I suppose we could assume that this is just McDaniels thinking ahead to Garoppolo becoming a free agent and him landing a head coaching job at the same time. Yet with all due respect, with his team sitting there with the 31st offense and the 30th passing offense in the league at the moment, I don't know how much of a hot commodity McDaniels and his vaunted "System" that carried Tom Brady to success all those years is going to be.

 I can't even believe I'm saying this because it's the kind of conversation we used to have on a daily basis around 1990.  When every reasonable capable quarterback on every other reasonably winning franchise was the object of our lust and we'd talk about the remotest possibility he could come to New England and be our deliverer. Then we'd go back to talking about how we need to bench the starter and give the backup a shot. Seriously, that is how we spent our days and I never want to go back to it. But in the wake of that debacle Sunday, this feels real somehow.

Garoppolo has a history here. He talked about it in a euphoric state after the game. He obviously loves the head coach and the coordinator. The feeling is plainly mutual. If this were to happen somehow, it would be the culmination of a saga that began the moment they drafted Jimmy G with the 62 pick in 2014. 
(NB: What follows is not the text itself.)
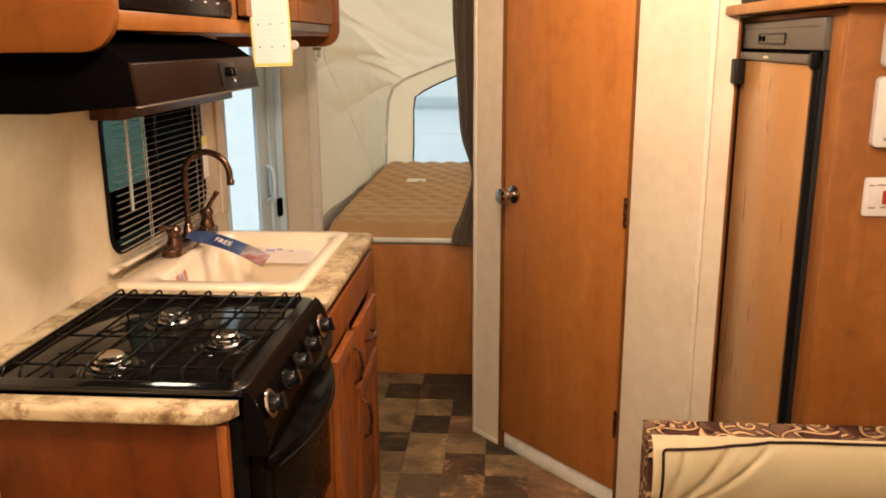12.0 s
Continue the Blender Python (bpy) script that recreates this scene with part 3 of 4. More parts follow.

We're dealing with wolves a little closer to the wagon at the moment, like getting the Cam Newton version of the McOffense to score more than 13 points in Buffalo. But that's not going to stop us from reading way too much into eight simple words said in the immediate aftermath of a game. I hate to admit it, but when you're looking at potentially being 2-5, it's not too late to start looking ahead.